Im zehnjährigen konjunkturellen Aufschwung, der auch mit einem bis dato nicht dagewesenen Beschäftigungsaufwuchs und entsprechend steigenden Beitragseinnahmen verbunden war, ließen sich diese Wohltaten für die Rentenversicherung und den Bundeshaushalt scheinbar leicht verschmerzen. 2018 hatte die Bundesregierung noch schnell beschlossen, das Rentenniveau bis 2025 nicht unter den heutigen Wert von 48 Prozent fallen zu lassen. Der Beitragssatz sollte in der gleichen Zeit nicht über 20 Prozent steigen. Doch genau dieses Rententableau der Bundesregierung wird angesichts der bevorstehenden „Corona“-Rezession zur Makulatur.
Das MEA errechnet auch, was für Folgen ein rezessionsbedingt sinkendes Lohnniveau für das Rentenniveau bedeuten könnte, das derzeit bei knapp über 48 Prozent liegt. Im aktuellen Rentenbericht der Bundesregierung wurde noch damit gerechnet, dass die „Haltelinie“ beim Rentenniveau als erstes greifen würde und notfalls durch steigende Zuschüsse aus dem Bundeshaushalt oder beschleunigte Rentenerhöhungen sichergestellt werden müsste. Weil die Renten aber durch die oben erwähnte Schutzregelung nicht gekürzt werden können, selbst wenn das Lohnniveau signifikant sinkt, könnte das Rentenniveau kurzfristig auf mehr als 52 Prozent steigen. Deutlicher als mit dieser Zahl lässt sich kaum belegen, dass sich die gesellschaftliche Verteilungsposition der aktuellen Rentner in der Krise klar verbessert.
Andererseits war mit einem Beitragssatzanstieg auf 20 Prozent des Bruttolohns frühestens im Jahr 2024 gerechnet worden. Jetzt könnte dieser Beitragsanstieg bei einer dramatischen Corona-Rezession bereits 2021 nötig werden. Um die „Haltelinie“ beim Beitragssatz nicht zu reißen, sind nach den MEA-Berechnungen bereits im gleichen Jahr zusätzlich 5 Milliarden Euro aus dem Bundeshaushalt an Rentenzuschuss fällig.

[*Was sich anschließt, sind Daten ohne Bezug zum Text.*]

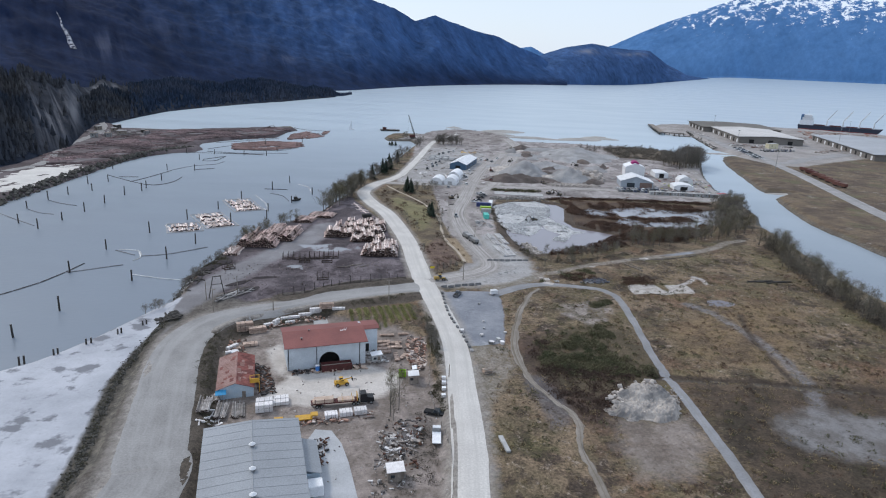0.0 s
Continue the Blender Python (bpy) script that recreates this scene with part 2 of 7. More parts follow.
BARE_PATCH = [(88, 148), (103, 157), (122, 152), (130, 140), (108, 134), (91, 138)]
BANKS = [[(-48.5, 60), (-50.5, 109), (-57, 128), (-65, 150), (-71, 169), (-73.5, 186), (-67, 200), (-48, 212), (-33, 220), (-12, 231)], [(-62, 223), (-51, 228), (-43, 236), (-35, 241), (-27, 244), (-18, 248)]]
DITCH = [(63, 172.5), (77, 171.6), (92, 172), (115, 170), (150, 168)]
DRAIN = [(112, 228), (110, 223), (106, 203), (105, 182), (104.6, 168)]
EMBANK = [(14, 240.5), (22, 242.5), (31, 250.5), (36.5, 257.5), (36.5, 262), (30.5, 256), (22.5, 248.6), (14, 243)]
FOOTPATH = [(-48, 452, 1.1), (-39, 430, 1.1), (-31, 417, 1.1), (-18, 392, 1.1), (-9, 366, 1.1), (-7, 352, 1.1), (-5, 329, 1.1), (-2, 310, 1.1), (2, 298, 1.1), (5, 287, 1.1), (7, 277, 1.1)]
SLAB = [(75.5, 254), (77.5, 256), (87, 258), (88.5, 254.5), (90, 251), (92.5, 250.5), (92.5, 253), (92, 258), (101.5, 260), (102, 256), (102, 250), (101, 248), (95, 248), (88, 246), (84, 246.5), (76, 245), (75.5, 249)]
LANDING_LANES = [[(-372, 590), (-345, 640), (-300, 690), (-260, 740), (-222, 800)], [(-310, 470), (-290, 540), (-282, 600), (-276, 660), (-250, 710), (-216, 770)]]
FLAT_BANK = [(-77, 40), (-77.5, 95), (-78.5, 110), (-83, 128), (-92, 158), (-94, 176), (-94.5, 192), (-92.5, 200)]
MUD_ARC = [(99, 259), (103, 262), (107, 266), (109, 271), (111, 269), (111.5, 262)]
OCHRE_STRIP = [(-3, 317), (3, 317), (9, 290), (11, 276), (6, 277), (1, 299)]
VERGE_RUSSET = [(-13, 292), (-7, 316), (-1, 304), (5, 281), (-1, 266), (-8, 261)]
PORT_GROUND = [(308, 716), (322, 655), (350, 646), (402, 690), (465, 736), (600, 775), (1200, 800), (1200, 1300), (290, 1300), (296, 756)]
OCHRE = [(111, 237), (129, 242), (139, 232), (118, 195), (102, 182), (88, 183), (77, 189), (77, 207), (89, 221)]
UMBER = [(37, 176), (51, 177), (64, 174), (49, 162), (46, 154), (38, 148), (29, 158), (27, 197), (34, 196)]
ROSY = [(43, 228), (62, 236), (62, 226), (53, 207), (43, 218)]
WET = [(94, 235), (101, 227), (105, 213), (108, 198), (109, 188), (109, 180), (108, 169), (100, 150)]
GREY_SIDE = [(24, 170), (29, 169), (33, 158), (35, 148), (29, 140), (24, 160)]
POINT_SCRUB = [(166, 730), (213, 752), (245, 735), (250, 660), (224, 613), (203, 646), (168, 659)]
JUNCTION = [(-14, 244), (12, 244), (38, 257), (38, 282), (30, 305), (22, 330), (8, 320), (12, 290), (10, 275), (0, 262)]
TIP = [(-44, 720), (20, 700), (66, 760), (62, 840), (12, 920), (-9, 940), (-40, 865)]
GREY_PAD = [(-42, 470), (14, 466), (24, 560), (30, 640), (-10, 690), (-36, 640)]
HEATH = [(72, -290), (70, 170), (112, 174), (165, 176), (165, -290)]
WORN = [(8, 187), (20, 190), (22, 176), (18, 166), (13, 150), (12, 130), (11, 130), (10, 160)]


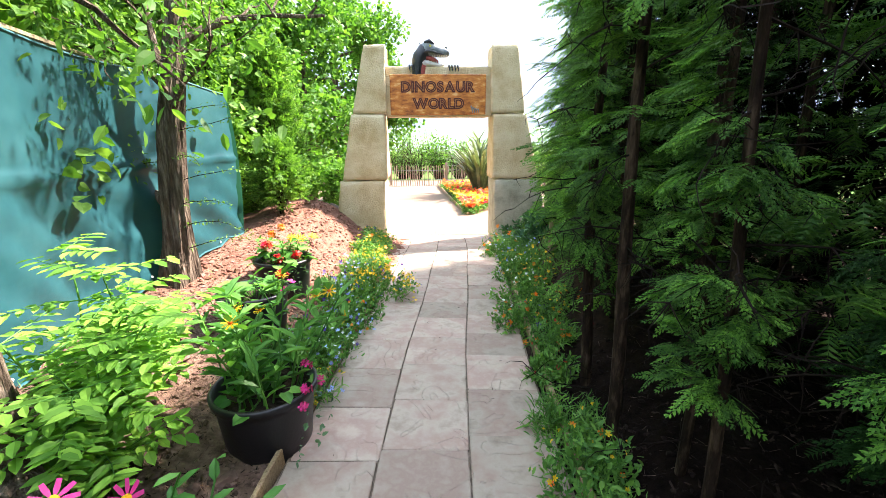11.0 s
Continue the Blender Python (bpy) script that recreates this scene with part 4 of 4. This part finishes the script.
def potted(x, y, kind, sd, z=None, tilt=0):
    r2 = np.random.RandomState(sd)
    names = {"tall": "tall fleshy-leaved plants and a yellow flower", "geranium": "red geraniums and broad leaves", "begonia": "orange begonias and leafy trailing plants",
             "rudbeckia": "tall green stems and yellow daisies", "mixed": "red and yellow mixed bedding flowers", "sparse": "sparse trailing leaves and pink flowers"}
    z = min(gz(x + .2 * math.cos(a), y + .2 * math.sin(a)) for a in (0, 1.57, 3.14, 4.71)) if z is None else z
    t = thing("plant_pot", "large black plastic pot with " + names[kind], "plant pot", pose(x, y, z + .002, tilt, 0, sd * 37), "pots along the bank")
    for nm, me in (("pot", POT), ("compost", SOIL)):
        ob = new(nm, me)
        ob.parent = t
    st, L, A, U, S = Heap(), [], [], [], []
    hearts, HA, HU, HS = [], [], [], []
    fl = []

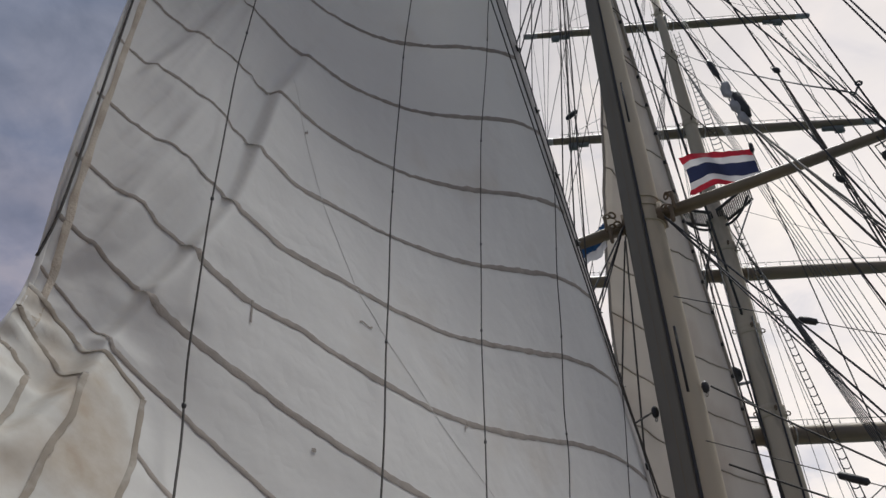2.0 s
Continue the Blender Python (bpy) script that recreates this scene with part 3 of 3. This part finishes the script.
platform(26.0, 1.9, 1.3, "curved slatted crosstree platform")
platform(9.0, 3.4, 2.0, "slatted lower top platform")
for h in (0.7, 1.2):
    part("guard_rail", tube([FORE + Vector((-3.2 + 6.4 * i / 24, -1.2, 9.0 + h + 1.2 * ((i - 12) / 12) ** 2)) for i in range(25)], 0.025, 6), STEEL, fore_mast, "thin guard rail")
for i in range(9):
    x, h = -3.2 + 6.4 * i / 8, 1.2 * ((i - 4) / 4) ** 2
    part("rail_post", tube([FORE + Vector((x, -1.2, 9.0 + h)), FORE + Vector((x, -1.2, 10.2 + h))], 0.025, 6), STEEL, fore_mast)
# radar drum on a bracket
part("radar_drum", lathe(FORE + Vector((-1.35, -0.3, 17.4)), [(0.5, -0.22), (0.62, -0.18), (0.62, 0.12), (0.5, 0.24), (0.05, 0.28)], 24), DARK, fore_mast, "dark drum-shaped radar housing")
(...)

Diese Summe würde sich bis 2025 dann schrittweise auf zusätzlich 19 Milliarden Euro jährlich erhöhen. Das für die Rentnergeneration erfreuliche Fazit fasst MEA-Direktor Börsch-Supan so zusammen: „Rentenempfänger werden finanziell weniger von der Corona-Krise betroffen sein als die Erwerbsbevölkerung.“ Zurecht kritisiert er allerdings eine „Asymmetrie“ zu Lasten der Zahler. Die Erwerbsgeneration muss die Suppe auslöffeln, die ihnen vor allem die GroKo II und III eingebrockt hat.